If you need food, but are allergic to peanuts, and somebody insists on giving you food that includes peanuts as an ingredient: are they entitled to claim that they’re helping you? And are you not entitled to tell them that you can’t eat peanut butter and that they’re not actually helpful?

Are the others making the argument in places where it’s otherwise irrelevant?

And even if they are: how does that affect whether Sterling should be able to make it in a place in which it’s specifically Sterling’s opinions which are on offer, and where anyone who goes to watch it presumably does so because they want to know what those opinions are?

– There are vegans who will show up at a dinner given by people who are not vegans and lecture their hosts on what they should be eating. That has nothing to do with the behavior of people who are vegans but who don’t behave like that; and it certainly has nothing to do with the right of people who are vegans to give a vegan dinner and tell the guests not to bring any non-vegan dishes to it. ETA: And the non-vegan doesn’t get to argue with the vegan about whether honey is permissible for vegans or not; even if this is a subject of some disagreement within the vegan community.

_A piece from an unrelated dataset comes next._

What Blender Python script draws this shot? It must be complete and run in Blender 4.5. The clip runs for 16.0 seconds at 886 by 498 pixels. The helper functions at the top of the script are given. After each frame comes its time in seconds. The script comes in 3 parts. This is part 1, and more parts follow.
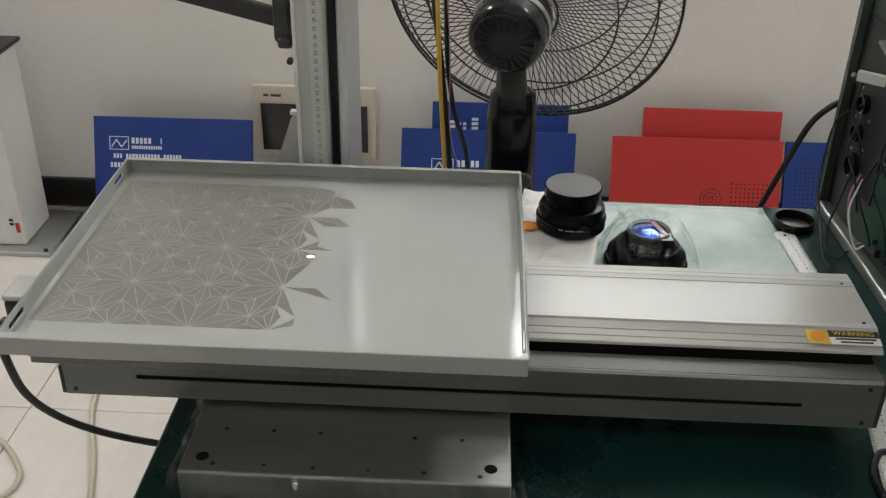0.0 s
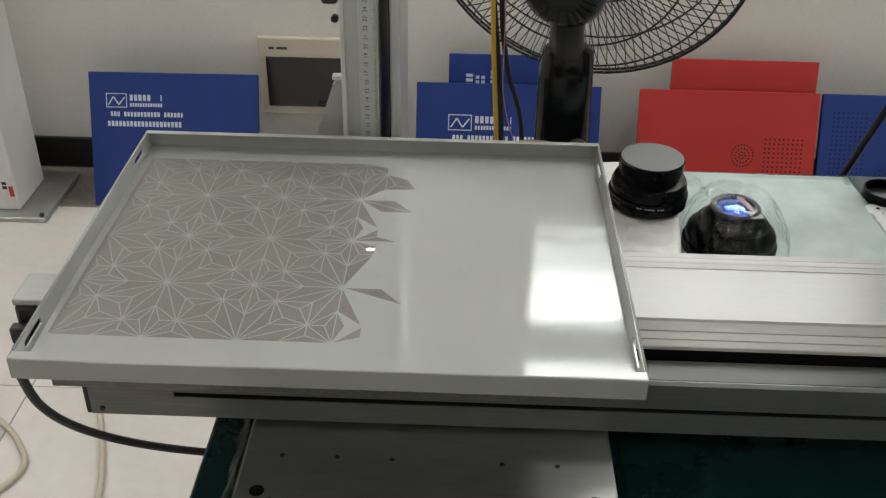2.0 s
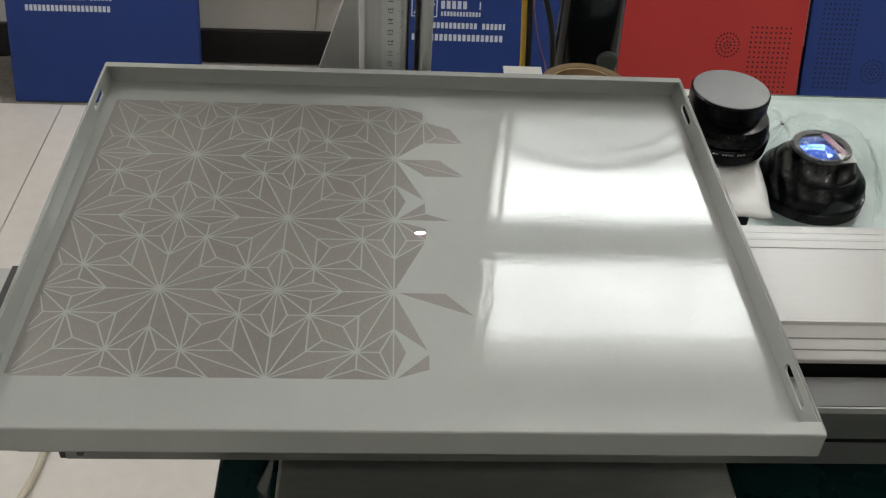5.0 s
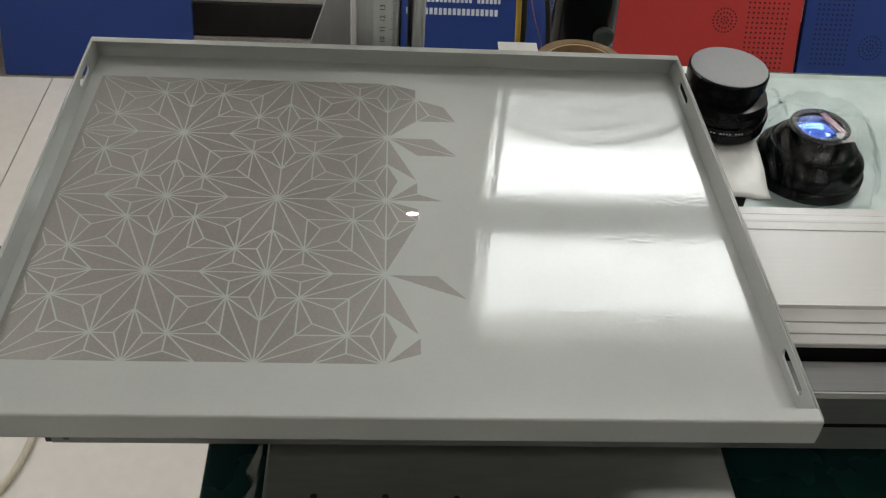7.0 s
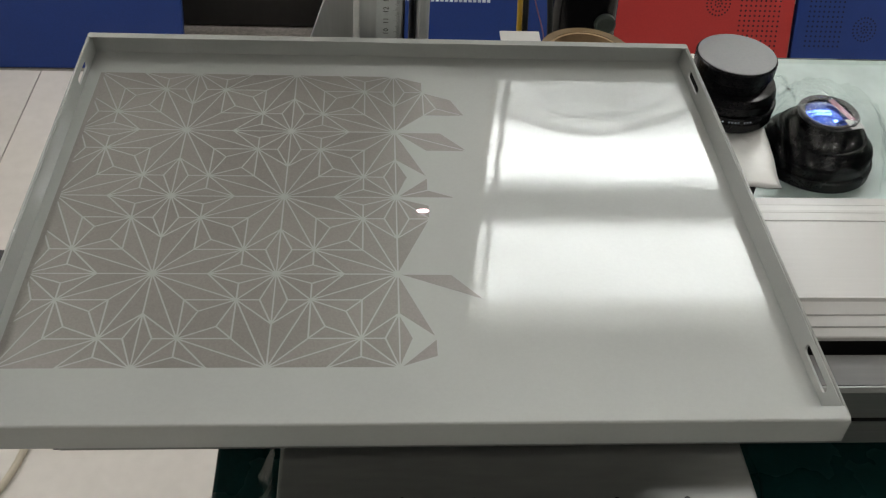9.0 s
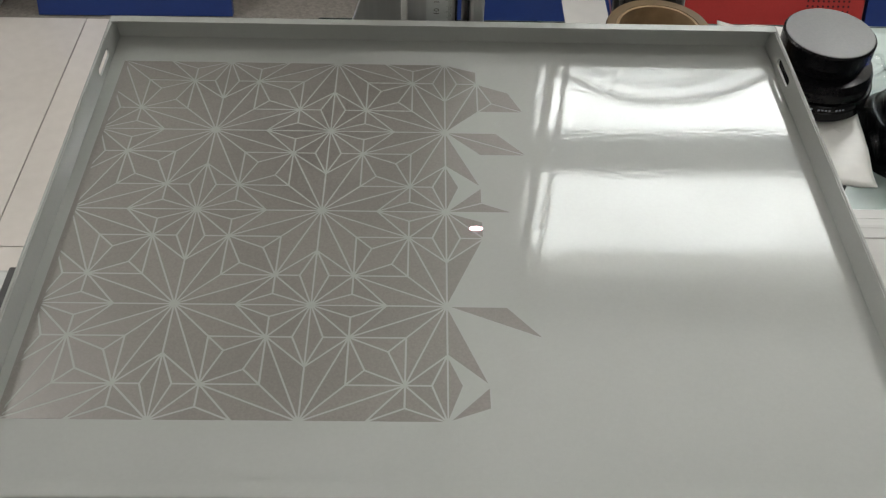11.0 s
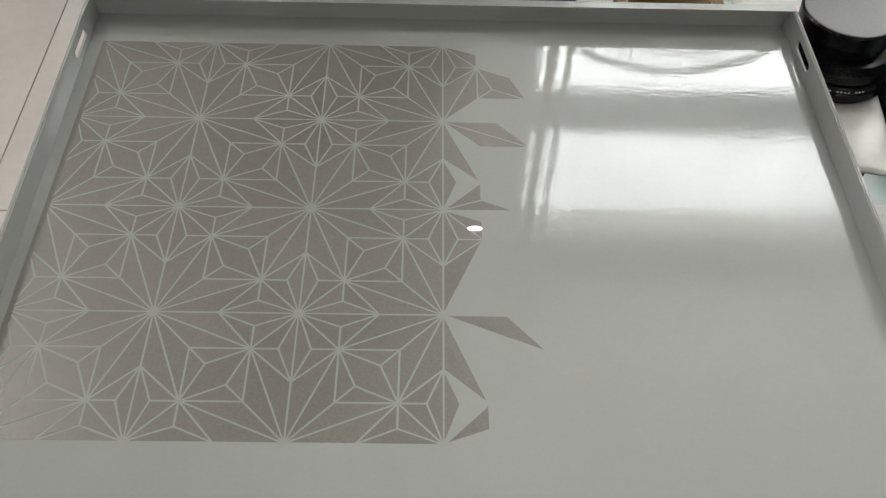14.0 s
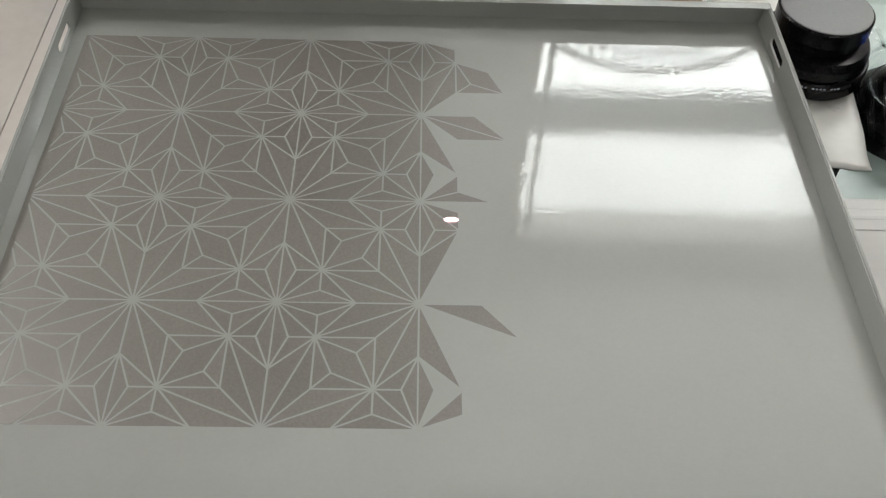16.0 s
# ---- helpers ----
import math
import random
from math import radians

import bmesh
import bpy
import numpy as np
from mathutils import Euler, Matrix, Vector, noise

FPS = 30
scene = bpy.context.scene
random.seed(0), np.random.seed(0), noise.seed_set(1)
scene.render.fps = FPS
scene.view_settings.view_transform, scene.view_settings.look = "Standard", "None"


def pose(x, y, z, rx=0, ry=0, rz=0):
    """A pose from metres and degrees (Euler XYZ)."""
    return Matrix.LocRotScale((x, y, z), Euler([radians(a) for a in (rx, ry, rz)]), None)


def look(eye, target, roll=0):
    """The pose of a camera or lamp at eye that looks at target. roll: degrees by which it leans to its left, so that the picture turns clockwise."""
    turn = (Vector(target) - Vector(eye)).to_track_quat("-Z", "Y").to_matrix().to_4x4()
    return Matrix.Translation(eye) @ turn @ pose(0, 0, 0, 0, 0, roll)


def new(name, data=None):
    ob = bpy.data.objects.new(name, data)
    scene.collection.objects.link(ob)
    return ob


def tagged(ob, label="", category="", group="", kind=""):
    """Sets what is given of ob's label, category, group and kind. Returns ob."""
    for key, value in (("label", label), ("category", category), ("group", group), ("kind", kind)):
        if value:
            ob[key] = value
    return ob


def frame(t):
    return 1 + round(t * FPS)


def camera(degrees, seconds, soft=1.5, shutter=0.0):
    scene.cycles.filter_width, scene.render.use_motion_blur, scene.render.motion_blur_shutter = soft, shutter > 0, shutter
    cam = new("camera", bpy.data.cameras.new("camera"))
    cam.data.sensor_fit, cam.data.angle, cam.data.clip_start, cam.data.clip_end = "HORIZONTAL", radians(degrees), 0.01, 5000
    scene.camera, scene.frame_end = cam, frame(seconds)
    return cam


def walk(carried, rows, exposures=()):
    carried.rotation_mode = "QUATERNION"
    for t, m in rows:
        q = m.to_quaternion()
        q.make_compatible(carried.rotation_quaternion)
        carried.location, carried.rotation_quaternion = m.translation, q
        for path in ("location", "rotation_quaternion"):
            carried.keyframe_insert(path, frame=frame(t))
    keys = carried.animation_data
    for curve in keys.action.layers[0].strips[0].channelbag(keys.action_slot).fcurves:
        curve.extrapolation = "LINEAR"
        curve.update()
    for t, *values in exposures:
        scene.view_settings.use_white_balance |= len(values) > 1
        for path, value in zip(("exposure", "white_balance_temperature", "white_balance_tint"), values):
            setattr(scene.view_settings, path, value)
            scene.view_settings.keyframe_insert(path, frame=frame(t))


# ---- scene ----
cam = camera(48.0, 16.0, soft=1.25)
PATH = [
    (0, (0.194, -0.846, 0.532), (0.126, 0.892, -0.456), 1.1),
    (0.5, (0.182, -0.838, 0.531), (0.116, 0.898, -0.46), 1.1),
    (1, (0.181, -0.82, 0.528), (0.114, 0.907, -0.477), 1.2),
    (1.5, (0.172, -0.776, 0.513), (0.108, 0.933, -0.524), 1.3),
    (2, (0.104, -0.702, 0.492), (0.061, 0.983, -0.586), 1.0),
    (2.5, (0.033, -0.615, 0.475), (0.033, 1.035, -0.656), 1.2),
    (3, (0.002, -0.556, 0.459), (0.045, 1.053, -0.728), 1.8),
    (3.5, (-0.009, -0.515, 0.453), (0.073, 1.063, -0.773), 2.7),
    (4, (-0.008, -0.5, 0.45), (0.092, 1.059, -0.8), 3.2),
    (6.5, (-0.003, -0.471, 0.44), (0.117, 1.029, -0.878), 4.2),
    (7, (-0.003, -0.471, 0.44), (0.121, 1.024, -0.883), 4.3),
    (7.5, (-0.003, -0.472, 0.439), (0.122, 1.021, -0.885), 4.3),
    (8, (-0.003, -0.473, 0.44), (0.123, 1.017, -0.888), 4.1),
    (8.5, (-0.006, -0.47, 0.44), (0.127, 1.014, -0.895), 3.9),
    (9, (-0.017, -0.455, 0.436), (0.127, 1.02, -0.907), 4.0),
    (9.5, (-0.023, -0.44, 0.435), (0.1, 1.02, -0.927), 3.6),
    (12, (-0.007, -0.326, 0.421), (0.013, 1.011, -1.066), 1.4),
    (12.5, (-0.006, -0.322, 0.422), (0.017, 1.001, -1.078), 1.4),
    (13, (-0.008, -0.321, 0.42), (0.022, 0.999, -1.083), 1.7),
    (13.5, (-0.008, -0.319, 0.422), (0.022, 0.993, -1.088), 1.7),
    (14, (-0.011, -0.319, 0.42), (0.028, 0.993, -1.088), 2.1),
    (14.5, (-0.01, -0.318, 0.42), (0.035, 0.994, -1.089), 2.3),
    (15, (-0.008, -0.317, 0.42), (0.041, 0.992, -1.092), 2.5),
    (15.5, (-0.003, -0.321, 0.421), (0.046, 0.989, -1.09), 2.6),
    (16, (-0.002, -0.33, 0.422), (0.052, 0.987, -1.082), 2.7),
]
walk(cam, [(t, look(eye, target, roll)) for t, eye, target, roll in PATH], [(0, 0.20), (1.5, 0.18), (2.5, 0.12), (3.5, 0.05), (6.5, 0.04), (9.5, 0.03), (12, 0.0), (16, 0.04)])

# ---- world and lights ----
TABLE, FLOOR, CEIL, WALL = -0.145, -1.00, 2.42, 2.06
world = bpy.data.worlds.new("world")
scene.world = world
world.use_nodes = True
wn = world.node_tree.nodes
sky = wn.new("ShaderNodeTexSky")
sky.sky_type, sky.sun_disc = "NISHITA", False
sky.sun_elevation, sky.sun_rotation = radians(38), radians(160)
world.node_tree.links.new(sky.outputs[0], wn["Background"].inputs[0])
wn["Background"].inputs[1].default_value = 0.12


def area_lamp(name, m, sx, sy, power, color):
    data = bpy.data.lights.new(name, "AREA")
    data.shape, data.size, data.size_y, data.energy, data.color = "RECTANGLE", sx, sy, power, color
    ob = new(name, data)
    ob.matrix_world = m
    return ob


WIN_X0, WIN_X1, WIN_Z0, WIN_Z1 = 0.302, 1.70, 1.15, 2.305
# Unseen overhead lamps added to fill the room with even light
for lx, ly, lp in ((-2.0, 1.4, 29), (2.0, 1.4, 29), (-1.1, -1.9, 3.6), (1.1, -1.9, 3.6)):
    area_lamp("added_fill_lamp", pose(lx, ly, CEIL - 0.035), 0.56, 0.56, lp, (1.0, 0.985, 0.968))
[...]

Hmm. Can the non vegan tell a vegan friend that it’s dumb to avoid honey, even knowing that vegans mostly do avoid honey? Asking for a friend…

Sorry, back to our regularly scheduled discussion…

Analogy needs work here. We are talking about a game played by other people, not food ingested by someone who is rightfully concerned about their own health.

Can you come up with an analogy that more or less matches the situation we’re discussing? Namely, 1) a political activity that people can choose to participate in depending on their own personal decision matrix 2) someone who feels they can criticize those who don’t engage in that activity without expecting any blowback.